Con: You can’t pick your placement


I’m lucky in that I loved my school and my boss.  If I didn’t live with 2 other Americans and have an awesome boss that literally treats us like her children, I would be miserable.  My town is tiny, and while going to Bangkok is possible, it’s a trek.

I didn’t want a rural placement.  I specified urban on my application; however I made my decision late and got the leftovers from people who submitted their application at a responsible time.  Everyone wants to teach either in Bangkok or the South.  If I didn’t have such respect for my boss I would’ve bailed on my contract after one term and moved to Bangkok.

You can deny your placement, but when you deny it you forfeit teaching.  It’s a lose-lose situation.

The foreign language department on a school trip in Chiang Rai.  

Pro: My phat bonus

This only applies to people who come to Thailand in May and stay for 2 semesters.  It does not apply if you stay at your school and extend for a semester.  I get a 20,000 baht bonus that’s supposed to help cover my flight home.

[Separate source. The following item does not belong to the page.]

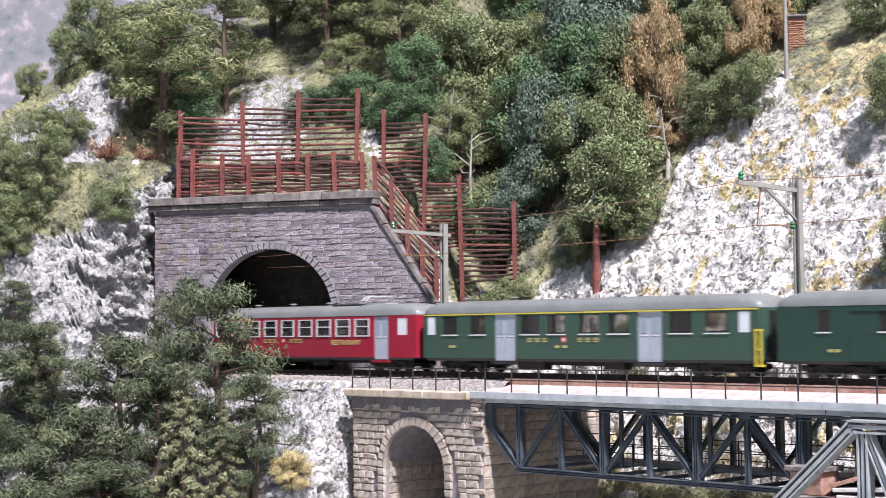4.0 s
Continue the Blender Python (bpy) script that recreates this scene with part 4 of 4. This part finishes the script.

13516180_1810279759200812_2826088323321993043_nSo what does it all boil down to?  Money, of course.  And your ability/desire to make friends.  If I did it again I would still do it through CIEE just for the network.  Meeting people on your own in a country you’ve never even been to before is definitely possible, but difficult.  Same with the visa situation.

If I did it again I would only do one semester with OEG, and then find my own better paying placement in Bangkok for the second term.  Not that I regret living rural, I definitely saw more Thai culture here than I would in Bangkok.

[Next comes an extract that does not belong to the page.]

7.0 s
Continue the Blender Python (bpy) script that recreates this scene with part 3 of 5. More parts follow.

I also wouldn’t get TEFL certified through CIEE.  The certification set me back $1,000, and there are cheaper TEFL options on sites like Groupon.  I’ve seen as low as $300.  But if you use a service like this, make sure it’s legit.  You also don’t need a TEFL to teach in Thailand, something my CIEE liason failed to mention when I asked her about the TEFL.  Still salty.

My advice to you: if you do a program, apply EARLY.